▸ Source data:
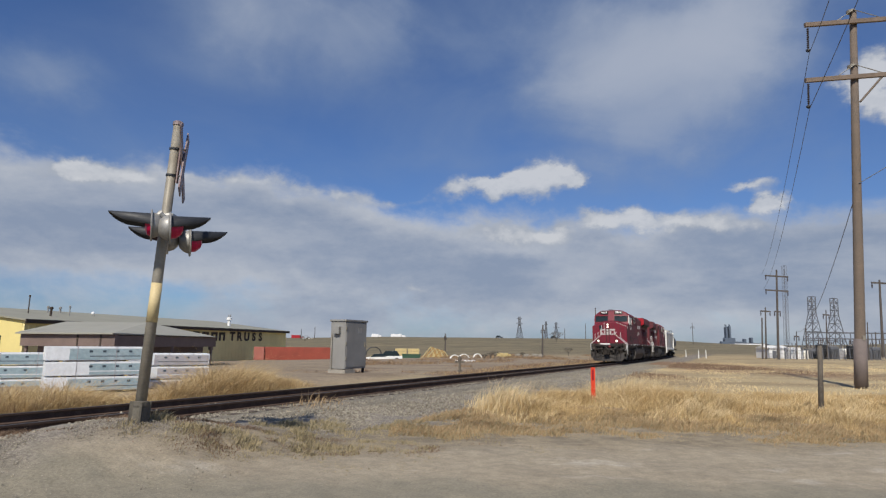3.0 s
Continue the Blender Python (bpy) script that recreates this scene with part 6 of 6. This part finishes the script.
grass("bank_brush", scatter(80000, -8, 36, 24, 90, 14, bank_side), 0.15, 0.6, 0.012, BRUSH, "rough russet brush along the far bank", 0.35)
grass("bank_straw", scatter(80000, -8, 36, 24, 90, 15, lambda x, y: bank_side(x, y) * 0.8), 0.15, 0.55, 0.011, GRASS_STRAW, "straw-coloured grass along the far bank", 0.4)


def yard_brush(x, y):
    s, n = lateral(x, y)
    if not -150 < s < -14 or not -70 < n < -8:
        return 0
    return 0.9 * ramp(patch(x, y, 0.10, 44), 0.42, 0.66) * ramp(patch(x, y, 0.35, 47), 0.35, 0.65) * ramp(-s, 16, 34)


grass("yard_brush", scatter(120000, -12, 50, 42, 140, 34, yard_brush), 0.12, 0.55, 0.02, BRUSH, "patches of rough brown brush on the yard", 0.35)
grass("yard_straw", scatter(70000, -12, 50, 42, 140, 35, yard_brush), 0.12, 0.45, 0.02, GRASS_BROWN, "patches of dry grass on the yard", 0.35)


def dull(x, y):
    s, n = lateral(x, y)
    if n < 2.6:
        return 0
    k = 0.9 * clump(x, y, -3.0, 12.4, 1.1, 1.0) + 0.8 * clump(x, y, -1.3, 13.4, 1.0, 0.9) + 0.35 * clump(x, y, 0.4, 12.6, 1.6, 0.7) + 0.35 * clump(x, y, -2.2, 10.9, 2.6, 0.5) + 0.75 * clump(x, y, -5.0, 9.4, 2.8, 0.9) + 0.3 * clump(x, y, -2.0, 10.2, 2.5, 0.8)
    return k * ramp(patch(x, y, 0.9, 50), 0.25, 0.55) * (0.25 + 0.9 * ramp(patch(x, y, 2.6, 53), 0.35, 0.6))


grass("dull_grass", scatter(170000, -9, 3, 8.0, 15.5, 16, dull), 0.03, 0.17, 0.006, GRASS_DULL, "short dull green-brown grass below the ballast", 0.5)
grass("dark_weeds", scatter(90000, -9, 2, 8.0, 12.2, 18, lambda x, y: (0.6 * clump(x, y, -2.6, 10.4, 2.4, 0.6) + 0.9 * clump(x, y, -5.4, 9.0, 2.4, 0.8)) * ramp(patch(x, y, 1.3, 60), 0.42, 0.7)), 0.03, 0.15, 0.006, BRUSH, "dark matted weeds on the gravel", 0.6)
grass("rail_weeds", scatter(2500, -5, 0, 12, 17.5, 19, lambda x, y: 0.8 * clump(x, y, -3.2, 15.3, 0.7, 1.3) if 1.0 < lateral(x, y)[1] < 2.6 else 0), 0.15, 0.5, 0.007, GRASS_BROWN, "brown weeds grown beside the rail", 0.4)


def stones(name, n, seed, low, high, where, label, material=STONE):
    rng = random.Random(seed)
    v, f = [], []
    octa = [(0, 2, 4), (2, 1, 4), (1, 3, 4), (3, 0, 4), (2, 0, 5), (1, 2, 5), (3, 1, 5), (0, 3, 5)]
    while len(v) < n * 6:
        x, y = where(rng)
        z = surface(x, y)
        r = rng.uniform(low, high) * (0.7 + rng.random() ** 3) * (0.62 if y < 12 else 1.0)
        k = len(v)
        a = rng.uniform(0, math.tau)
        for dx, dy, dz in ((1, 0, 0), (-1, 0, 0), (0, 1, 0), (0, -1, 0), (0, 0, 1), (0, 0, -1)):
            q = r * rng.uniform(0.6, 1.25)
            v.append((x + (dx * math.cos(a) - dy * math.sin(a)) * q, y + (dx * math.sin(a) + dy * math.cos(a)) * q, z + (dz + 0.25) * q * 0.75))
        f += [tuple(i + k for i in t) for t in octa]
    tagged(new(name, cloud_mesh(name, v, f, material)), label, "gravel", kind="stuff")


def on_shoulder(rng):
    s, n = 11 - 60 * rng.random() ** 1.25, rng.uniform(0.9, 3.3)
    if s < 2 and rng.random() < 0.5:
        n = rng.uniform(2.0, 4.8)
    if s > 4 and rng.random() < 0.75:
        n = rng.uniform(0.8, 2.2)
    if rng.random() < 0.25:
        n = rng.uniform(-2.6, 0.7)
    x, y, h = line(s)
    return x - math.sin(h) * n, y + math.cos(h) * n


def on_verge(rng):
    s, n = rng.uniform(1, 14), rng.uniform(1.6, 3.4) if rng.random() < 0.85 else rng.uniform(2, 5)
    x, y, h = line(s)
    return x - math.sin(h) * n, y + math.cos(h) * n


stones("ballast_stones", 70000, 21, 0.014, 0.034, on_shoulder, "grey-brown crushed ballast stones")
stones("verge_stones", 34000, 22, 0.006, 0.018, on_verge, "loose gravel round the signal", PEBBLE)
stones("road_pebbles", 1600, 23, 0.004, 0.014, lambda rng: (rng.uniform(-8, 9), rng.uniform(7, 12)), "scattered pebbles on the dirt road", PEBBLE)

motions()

▸ The exercise:
Quote the data exactly, leaving every image out of the copy.

▸ Task output:
3.0 s
Continue the Blender Python (bpy) script that recreates this scene with part 6 of 6. This part finishes the script.
grass("bank_brush", scatter(80000, -8, 36, 24, 90, 14, bank_side), 0.15, 0.6, 0.012, BRUSH, "rough russet brush along the far bank", 0.35)
grass("bank_straw", scatter(80000, -8, 36, 24, 90, 15, lambda x, y: bank_side(x, y) * 0.8), 0.15, 0.55, 0.011, GRASS_STRAW, "straw-coloured grass along the far bank", 0.4)


def yard_brush(x, y):
    s, n = lateral(x, y)
    if not -150 < s < -14 or not -70 < n < -8:
        return 0
    return 0.9 * ramp(patch(x, y, 0.10, 44), 0.42, 0.66) * ramp(patch(x, y, 0.35, 47), 0.35, 0.65) * ramp(-s, 16, 34)


grass("yard_brush", scatter(120000, -12, 50, 42, 140, 34, yard_brush), 0.12, 0.55, 0.02, BRUSH, "patches of rough brown brush on the yard", 0.35)
grass("yard_straw", scatter(70000, -12, 50, 42, 140, 35, yard_brush), 0.12, 0.45, 0.02, GRASS_BROWN, "patches of dry grass on the yard", 0.35)


def dull(x, y):
    s, n = lateral(x, y)
    if n < 2.6:
        return 0
    k = 0.9 * clump(x, y, -3.0, 12.4, 1.1, 1.0) + 0.8 * clump(x, y, -1.3, 13.4, 1.0, 0.9) + 0.35 * clump(x, y, 0.4, 12.6, 1.6, 0.7) + 0.35 * clump(x, y, -2.2, 10.9, 2.6, 0.5) + 0.75 * clump(x, y, -5.0, 9.4, 2.8, 0.9) + 0.3 * clump(x, y, -2.0, 10.2, 2.5, 0.8)
    return k * ramp(patch(x, y, 0.9, 50), 0.25, 0.55) * (0.25 + 0.9 * ramp(patch(x, y, 2.6, 53), 0.35, 0.6))


grass("dull_grass", scatter(170000, -9, 3, 8.0, 15.5, 16, dull), 0.03, 0.17, 0.006, GRASS_DULL, "short dull green-brown grass below the ballast", 0.5)
grass("dark_weeds", scatter(90000, -9, 2, 8.0, 12.2, 18, lambda x, y: (0.6 * clump(x, y, -2.6, 10.4, 2.4, 0.6) + 0.9 * clump(x, y, -5.4, 9.0, 2.4, 0.8)) * ramp(patch(x, y, 1.3, 60), 0.42, 0.7)), 0.03, 0.15, 0.006, BRUSH, "dark matted weeds on the gravel", 0.6)
grass("rail_weeds", scatter(2500, -5, 0, 12, 17.5, 19, lambda x, y: 0.8 * clump(x, y, -3.2, 15.3, 0.7, 1.3) if 1.0 < lateral(x, y)[1] < 2.6 else 0), 0.15, 0.5, 0.007, GRASS_BROWN, "brown weeds grown beside the rail", 0.4)


def stones(name, n, seed, low, high, where, label, material=STONE):
    rng = random.Random(seed)
    v, f = [], []
    octa = [(0, 2, 4), (2, 1, 4), (1, 3, 4), (3, 0, 4), (2, 0, 5), (1, 2, 5), (3, 1, 5), (0, 3, 5)]
    while len(v) < n * 6:
        x, y = where(rng)
        z = surface(x, y)
        r = rng.uniform(low, high) * (0.7 + rng.random() ** 3) * (0.62 if y < 12 else 1.0)
        k = len(v)
        a = rng.uniform(0, math.tau)
        for dx, dy, dz in ((1, 0, 0), (-1, 0, 0), (0, 1, 0), (0, -1, 0), (0, 0, 1), (0, 0, -1)):
            q = r * rng.uniform(0.6, 1.25)
            v.append((x + (dx * math.cos(a) - dy * math.sin(a)) * q, y + (dx * math.sin(a) + dy * math.cos(a)) * q, z + (dz + 0.25) * q * 0.75))
        f += [tuple(i + k for i in t) for t in octa]
    tagged(new(name, cloud_mesh(name, v, f, material)), label, "gravel", kind="stuff")


def on_shoulder(rng):
    s, n = 11 - 60 * rng.random() ** 1.25, rng.uniform(0.9, 3.3)
    if s < 2 and rng.random() < 0.5:
        n = rng.uniform(2.0, 4.8)
    if s > 4 and rng.random() < 0.75:
        n = rng.uniform(0.8, 2.2)
    if rng.random() < 0.25:
        n = rng.uniform(-2.6, 0.7)
    x, y, h = line(s)
    return x - math.sin(h) * n, y + math.cos(h) * n


def on_verge(rng):
    s, n = rng.uniform(1, 14), rng.uniform(1.6, 3.4) if rng.random() < 0.85 else rng.uniform(2, 5)
    x, y, h = line(s)
    return x - math.sin(h) * n, y + math.cos(h) * n


stones("ballast_stones", 70000, 21, 0.014, 0.034, on_shoulder, "grey-brown crushed ballast stones")
stones("verge_stones", 34000, 22, 0.006, 0.018, on_verge, "loose gravel round the signal", PEBBLE)
stones("road_pebbles", 1600, 23, 0.004, 0.014, lambda rng: (rng.uniform(-8, 9), rng.uniform(7, 12)), "scattered pebbles on the dirt road", PEBBLE)

motions()